Do you see any warnings or anything from the Beagle logs when indexing or searching for this file?
No, I've just redone the tests and there is no warning/exception at all, on both side. And I'm not sure beagled is setting an inotify watcher on those directories
(In reply to comment #2) > No, I've just redone the tests and there is no warning/exception at all, on > both side. And I'm not sure beagled is setting an inotify watcher on those > directories Frederic, I noticed in your comment in https://qa.mandriva.com/show_bug.cgi?id=38744 I didnt get a chance to test this, I am extremely sorry for that. But based on your comment in the mdv bug, can I assume this bug somehow got fixed and is resolved ?
unfornately no, it is still broken. to test it is really easy : *run into a non-UTF8 locale (en_US.ISO-8859-1 for instance) *run a query on "foobarutf8" *in your home, echo "foobarutf8" > foobar.txt => you'll see the file appearing in beagle search * rm -f foobar.txt then * mkdir Télé * echo "foobarutf8" > Télé/foobar.txt and you'll notice beagle doesn't see the file appearing..

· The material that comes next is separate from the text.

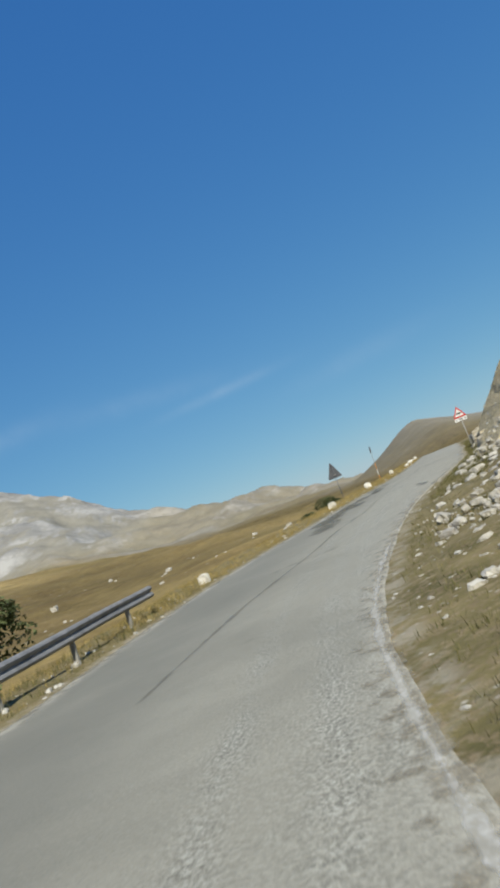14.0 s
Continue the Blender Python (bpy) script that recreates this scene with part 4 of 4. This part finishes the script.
def seen_from(eye, az, el):
    """Where a line of sight from eye first meets the far land."""
    d = np.linspace(60, 900, 1400)
    x = eye[0] + d * math.sin(radians(az))
    y = eye[1] + d * math.cos(radians(az))
    z = eye[2] + d * math.tan(radians(el))
    zl = land(x, y)
    k = int(np.argmax(zl > z))
    return float(x[k]), float(y[k])


HILL_BUSHES = ((66.9, 17.6, 2.8), (71.4, 17.3, 3.4), (75.9, 17.0, 2.8), (53.4, 12.8, 2.2), (97, 12.2, 2.2), (83, 13.2, 2.0), (78, 18.6, 1.6))
for i, (az, el, rd) in enumerate(HILL_BUSHES):
    x, y = seen_from((82, 61, -1.6), az, el)
    bush(x, y, land_at(x, y) - 0.3, rd, rd * 0.55, 60 + i, "dark low juniper bush on the dry hillside", LEAF, 110, 0.35)


# ---- scattered stones and dry grass ----
def scatter(name, count, pick, sizes, mat, seed, label):
    """Loose broken stones joined in one mesh."""
    rnd = random.Random(seed)
    kinds = []
    for k in range(6):
        bm = bm_rock(1, rnd.uniform(0.6, 0.9), rnd.uniform(0.45, 0.8), seed * 10 + k, 0.5, 1)
        bm.verts.index_update()
        kinds.append(([v.co.copy() for v in bm.verts], [[v.index for v in fc.verts] for fc in bm.faces]))
        bm.free()
    vs, fs = [], []
    for _ in range(count):
        q = pick(rnd)
        sc = sizes[0] * (sizes[1] / sizes[0]) ** (rnd.random() ** 2.2)
        m = Matrix.Translation(q) @ Matrix.Rotation(rnd.uniform(0, 6.28), 4, "Z") @ Matrix.Rotation(rnd.uniform(-0.6, 0.6), 4, "X") @ Matrix.Scale(sc, 4)
        a, b = rnd.choice(kinds)
        i = len(vs)
        vs += [m @ v for v in a]
        fs += [[i + j for j in fc] for fc in b]
    ob = new(name, mesh_of(name, vs, fs, mat, smooth=False))
    return tagged(ob, label, "stones", kind="stuff")


def on_right(s0, s1, a, b):
    def pick(rnd):
        s_ = rnd.uniform(s0, s1)
        w_, h_, k_ = cut(np.array(s_))
        o_ = float(right_edge(s_)) + float(w_) * rnd.uniform(a, b)
        return spot(s_, o_, float(rise(np.array(s_), np.array(o_))) - 0.03)
    return pick


def on_left(s0, s1, a, b):
    def pick(rnd):
        s_ = rnd.uniform(s0, s1)
        o_ = float(left_edge(s_)) - rnd.uniform(a, b)
        return spot(s_, o_, float(rise(np.array(s_), np.array(o_))) - 0.02)
    return pick


def on_land(az0, az1, r0, r1):
    """Places strewn in loose swarms over the hillside."""
    def pick(rnd):
        while True:
            az, d = rnd.uniform(az0, az1), rnd.uniform(r0, r1)
            x, y = HUB[0] + d * math.sin(radians(az)), HUB[1] + d * math.cos(radians(az))
            if noise.noise(Vector((x * 0.02, y * 0.02, 3))) + rnd.uniform(-0.3, 0.3) > 0.12:
                return Vector((x, y, land_at(x, y) - 0.1))
    return pick


def on_face(s0, s1, up, out=0.22):
    """Places on the rock itself, mostly low down."""
    def pick(rnd):
        s_ = rnd.uniform(s0, s1)
        w_, h_, k_ = cut(np.array(s_))
        o_ = float(right_edge(s_)) + float(w_) + rnd.random() ** 1.6 * up * float(h_ / k_)
        p_, f_, r_ = at(s_)
        q = spot(s_, o_, float(rise(np.array(s_), np.array(o_))))
        return q + Vector((-r_[0] * out, -r_[1] * out, out))
    return pick


def on_face_top(s0, s1):
    """Places along the crest of the bank and a little way down its face."""
    def pick(rnd):
        s_ = rnd.uniform(s0, s1)
        w_, h_, k_ = cut(np.array(s_))
        o_ = float(right_edge(s_)) + float(w_) + float(h_ / k_) * rnd.uniform(0.7, 1.25)
        return spot(s_, o_, float(rise(np.array(s_), np.array(o_))) + 0.02)
    return pick


OUTCROP = plain("weathered_outcrop", (0.34, 0.32, 0.285), (0.20, 0.19, 0.165), 0.8, 0.95, height=0.2)
scatter("hill_stones", 60, on_land(-12, 60, 120, 330), (0.35, 1.1), OUTCROP, 8, "grey stones strewn over the dry hillside")
scatter("hill_stones", 34, on_land(60, 125, 130, 330), (0.3, 1.1), OUTCROP, 9, "grey stones strewn over the dry hillside")
scatter("hill_stones", 70, on_land(124, 156, 130, 330), (0.3, 1.3), RUBBLE, 19, "pale stones lying in the dry pasture below the road")
scatter("outcrop", 80, on_land(52.5, 59.5, 430, 462), (0.8, 2.7), OUTCROP, 10, "dark rocky outcrop high on the hillside")
scatter("outcrop", 26, on_land(103, 108.5, 425, 470), (0.9, 3.2), RUBBLE, 14, "pale limestone outcrop on the crest of the hill")
scatter("outcrop", 22, on_land(85, 89.5, 360, 412), (0.7, 2.2), RUBBLE, 15, "pale limestone outcrop on the crest of the hill")
scatter("rubble", 900, on_right(45, 112, 0.55, 1.25), (0.05, 0.32), RUBBLE, 1, "pale broken limestone lying below the cutting")
scatter("rubble", 900, on_right(150, 226, 0.5, 1.5), (0.04, 0.24), RUBBLE, 2, "pale broken limestone lying in the dry grass below the rock")
scatter("rubble", 420, on_right(226, 275, 0.5, 1.3), (0.05, 0.28), RUBBLE, 3, "broken stones lying below the brown bank")
scatter("rubble", 800, on_right(110, 150, 0.4, 1.7), (0.05, 0.26), RUBBLE, 6, "pale stones in the grass on the inside of the bend")
scatter("rubble", 500, on_right(212, 240, 0.3, 1.9), (0.05, 0.32), RUBBLE, 7, "pale stones in the grass bank")
scatter("gravel", 1100, on_left(-20, 280, 0.1, 1.6), (0.03, 0.16), RUBBLE, 4, "loose gravel on the outer verge")
scatter("gravel", 5200, on_right(40, 270, -0.05, 0.9), (0.018, 0.085), RUBBLE, 5, "loose gravel on the inner verge")


scatter("broken_rock", 3000, on_face(150, 217, 0.85, 0.14), (0.05, 0.30), RUBBLE, 16, "broken pale limestone fragments on the rock face")
scatter("broken_rock", 300, on_face(232, 268, 0.45, 0.12), (0.06, 0.30), RUBBLE, 17, "broken pale limestone fragments on the rock face")
scatter("broken_rock", 260, on_face(40, 110, 0.06, 0.10), (0.06, 0.30), RUBBLE, 18, "broken pale limestone fragments on the rock face")

# cream-coloured blocks bedded in the foot of the brown bank
CREAM = plain("cream_limestone", (0.50, 0.44, 0.32), (0.33, 0.28, 0.195), 2.2, 0.95, height=0.06)
for i in range(15):
    rnd = random.Random(900 + i)
    q = on_right(236 + i * 1.9, 238 + i * 1.9, 1.0, 1.35)(rnd)
    sc = rnd.uniform(0.4, 0.85)
    ob = part("boulder", bm_rock(sc * 1.5, sc, sc * rnd.uniform(0.7, 1.0), 950 + i, 0.38, 3), CREAM, None)
    ob.matrix_world = Matrix.Translation(q - Vector((0, 0, 0.12))) @ Matrix.Rotation(radians(-heading(250) + rnd.uniform(60, 120)), 4, "Z") @ Matrix.Rotation(rnd.uniform(-0.2, 0.2), 4, "X")
    tagged(ob, "cream-coloured limestone block bedded in the foot of the brown bank", "boulder", "cream blocks below the bank")

# larger fallen stones, one by one
for i in range(44):
    rnd = random.Random(400 + i)
    a, b = ((236, 266), (213, 228), (112, 146), (52, 108))[i % 4]
    q = on_right(a, b, 0.75, 1.25)(rnd)
    sc = rnd.uniform(0.16, 0.34)
    bm = bm_rock(sc * 1.3, sc, sc * rnd.uniform(0.45, 0.8), 700 + i, 0.42, 2)
    ob = part("boulder", bm, RUBBLE, None)
    ob.matrix_world = Matrix.Translation(q - Vector((0, 0, 0.04))) @ Matrix.Rotation(rnd.uniform(0, 6.28), 4, "Z") @ Matrix.Rotation(rnd.uniform(-0.2, 0.2), 4, "X")
    tagged(ob, "pale fallen limestone boulder at the foot of the bank", "boulder", "fallen boulders below the bank")


def tufts(name, count, pick, tall, seed, label, mat=STRAW):
    """Dry grass blades in small tufts, one mesh."""
    rnd = random.Random(seed)
    vs, fs = [], []
    for _ in range(count):
        q = pick(rnd)
        for _b in range(7):
            a = rnd.uniform(0, 6.28)
            lean = rnd.uniform(0.1, 0.6)
            h = tall * rnd.uniform(0.4, 1.1)
            base = q + Vector((rnd.gauss(0, 0.06), rnd.gauss(0, 0.06), 0))
            side = Vector((-math.sin(a), math.cos(a), 0)) * 0.0065
            tip = base + Vector((math.cos(a) * lean * h, math.sin(a) * lean * h, h))
            i = len(vs)
            vs += [base - side, base + side, tip]
            fs.append((i, i + 1, i + 2))
    ob = new(name, mesh_of(name, vs, fs, mat, smooth=False))
    return tagged(ob, label, "grass", kind="stuff")


tufts("dry_grass", 9000, on_left(-20, 228, 0.22, 2.4), 0.17, 11, "olive and straw-coloured grass along the outer verge", TURF)
tufts("dry_grass", 2600, on_left(-20, 228, 0.3, 2.6), 0.20, 16, "dry yellow grass along the outer verge")
tufts("dry_grass", 7500, on_right(40, 290, 0.10, 1.2), 0.12, 12, "olive and brown dry grass along the inner verge", TURF)
tufts("dry_grass", 5000, on_right(226, 276, 0.25, 1.15), 0.16, 14, "olive grass strip below the brown bank", TURF)
tufts("dry_grass", 2600, on_face_top(230, 276), 0.30, 15, "dry brown grass fringe on the crest of the bank", TURF)

tufts("dry_grass", 9000, on_left(222, 296, 0.3, 5.0), 0.20, 13, "tall golden dry grass on the shoulder beside the road")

I can not seem to reproduce it. $ export LC_ALL=en_US.ISO-8859-1 $ export LANG=en_US.ISO-8859-1 $ BEAGLE_INOTIFY_VERBOSE=1 BEAGLE_EXERCISE_THE_DOG=1 BEAGLE_HOME=index/ beagled --fg --debug --backend Files --indexing-delay 0 ... <log shows up here> From another terminal, 1. <same export lang and lc_all> 2. Created the files and directories as you said above. 3. Noticed they were picked up by beagle and I was also able to search in the files.
ok, I've ran beagle with the options you gave : when I create an non-utf8 directory inside a monitored directory, I'm getting : Error: Can't add directory: '/home/a/test_beagl?ÿ" when test_beaglé is created I forgot to say G_FILENAME_ENCODING is set to '@locale' it seems beagle is not converting back filename from UTF-8 to current locale (using g_filename_from_utf8 or equivalent in mono) when creating inotify watches. I have a similar issue if I name a file with non-utf8 characters.
one thing I forgot : you need to start your bash and your terminal in the wanted locale for mkdir to really create the files in the correct locale :)
(In reply to comment #7) > one thing I forgot : you need to start your bash and your terminal in the > wanted locale for mkdir to really create the files in the correct locale :) How do I "start bash and terminal in the wanted locale" - I am not good with these things, just exporting LANG and LC_ALL in the terminal where I mkdir would work ?
no, it won't work, because the string you are typing are handled by your terminal and bash which are still running with the previous locale. I suggest you configure a new user with a non-utf8 locale (should be easy to switch locale using gdm at login) to do your test.
Hmm... how I do it with kdm ? I tried fiddling with .bashrc and .bash_profile without much success. I will try to find a gnome livecd sometime and try to create a user and reproduce it there. In the mean time could you try to set MONO_EXTERNAL_ENCODINGS="iso-8859-1" and retry indexing the non-utf8 folder ?
Created attachment 107872 [details] [review] Use local encoding for all local file operations Can you try this patch ? I did a limited testing and it seems to work. You have to set MONO_EXTERNAL_ENCODINGS="iso-8859-1" to the right locale name. The problem here is mainly that we use some native libc (and in house C functions) functions for certain file and directory operations. And there was a problem in th marshalling and urmarshalling the strings from Mono's internal UTF16 encoding to platform encoding. The patch uses a custom marshaller (copied from Mono). I am not very comfortable with such encoding business, so I have tried to make it work as before with when locale is utf8. Only with MONO_EXTERNAL_ENCODINGS set, it will use the platform encoding for its local filenames. It needs some thorough testing to make sure it works for all kinds of encoding and utf8 alike.
Let me know how this patch works.
I checked in a modified version of the patch. If MONO_EXTERNAL_ENCODINGS is set, then the platform encoding is used, otherwie utf8 is used. I created a new account with iso-8859-1 as the locale and did some testing with it. Beagle seems to be indexing fine now and new changes to the filesystem are being picked up nicely. I think this should fix this bug; if you find any problem please reopen or file a new bug. Thanks.